Occasional Kasterborous contributor Scott Varnham also gave this area of the episode some attention, and despite what is implied he is right from a particular point of view – we don’t actually find out what was in the Doctor’s room…
What annoyed me about this episode was the buildup to the Doctor’s room (including the question in the programme synopsis on the iPlayer, “What lies in wait in the Doctor’s room?”), which let us down by not actually showing us the room in question. We just saw the Doctor’s face as he looked inside it and heard the cloister bell going off before saying “Who else?” Naturally this was supposed to cause speculation but it just annoyed me.
TVGeekArmy (beware their anoraks!) attempts to unravel the true meaning behind The God Complex, and to be honest does quite a good job of it.

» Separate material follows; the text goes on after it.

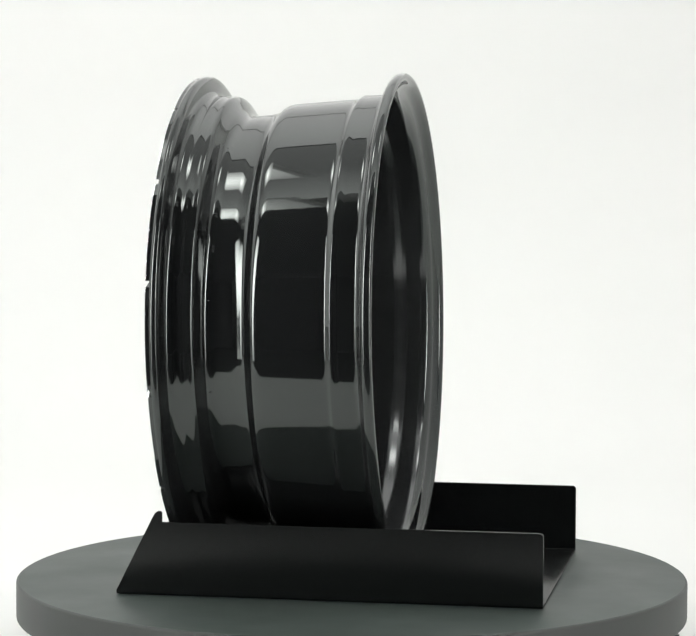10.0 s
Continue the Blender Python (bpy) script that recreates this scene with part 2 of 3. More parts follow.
def build_booth():
    build_sheet()
    for name, x0, x1 in (("wall_west", -1.49, -1.46), ("wall_east", 1.46, 1.49)):
        structure(name, box(bmesh.new(), x0, x1, -0.76, 1.78, 0.0, 2.05), white_sheet, "white side wall of the photo booth")
    structure("ceiling", box(bmesh.new(), -1.5, 1.5, -0.82, 1.8, 2.06, 2.10), grey_board, "grey ceiling board of the photo booth")
    # added glowing panel: plays the bright white sheet overhead, as the barrel reflects it
    lamp = tagged(new("ceiling_glow"), "large flat glowing panel standing in for the bright sheet overhead", "ceiling light", kind="thing")
    lamp.location = (0, 1.09, 2.0)
    part("housing", box(bmesh.new(), -1.19, 1.19, -0.65, 0.62, 0.0, 0.06), booth_frame, lamp)
    part("diffuser", box(bmesh.new(), -1.42, 1.42, -0.66, 0.63, -0.012, -0.002, 0.003), top_glow, lamp)
    # added glowing panel: its gradient gives the ceiling's brighter front edge in reflections
    lamp = tagged(new("ceiling_glow"), "flat glowing panel added under the ceiling at the open front", "ceiling light", kind="thing")
    lamp.location = (0, -0.11, 2.03)
    part("housing", box(bmesh.new(), -1.42, 1.42, -0.54, 0.52, 0.0, 0.03), booth_frame, lamp)
    part("diffuser", box(bmesh.new(), -1.42, 1.42, -0.54, 0.52, -0.012, -0.002, 0.003), fore_glow, lamp)
    # added out of view: makes the upper back wall glow for the barrel's top reflection
    lamp = tagged(new("back_wall_glow"), "flat glowing panel added high on the back, out of view", "panel light", kind="thing")
    lamp.location = (0, 1.745, 1.45)
    part("frame", box(bmesh.new(), -1.38, 1.38, -0.010, 0.002, -0.50, 0.50, 0.003), white_sheet, lamp)
    part("diffuser", box(bmesh.new(), -1.37, 1.37, -0.018, -0.010, -0.49, 0.49, 0.002), back_glow, lamp)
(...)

If this episode tells us anything at all, it’s that in order for the Doctor to even begin to formulate a solution to the problem of dying, he’s first going to have to realize that he wants to survive. How will he do that without Rory and Amy (or Rose and Miki and Jack or Martha or Donna or any of the others at his side)?
We’ll end with our “old friend” Gavin Fuller, supposed Doctor Who expert who once won on Mastermind with our favourite show as his specialist subject. These days he writes poorly for the Telegraph, and in his largely positive review of The God Complex manages to coin one hell of a poor cliche.
The God Complex was a bit of a curate’s egg of an episode, and in all probability one of the antepenultimate episodes that helps set things up for the denoument, but we’ll have to wait another fortnight to see whether that is the case…
(I think he might have learned his trade as a writer from watching TV.)
So there you have it – an interesting episode with some moments of bafflement but largely enjoyed and certainly memorable.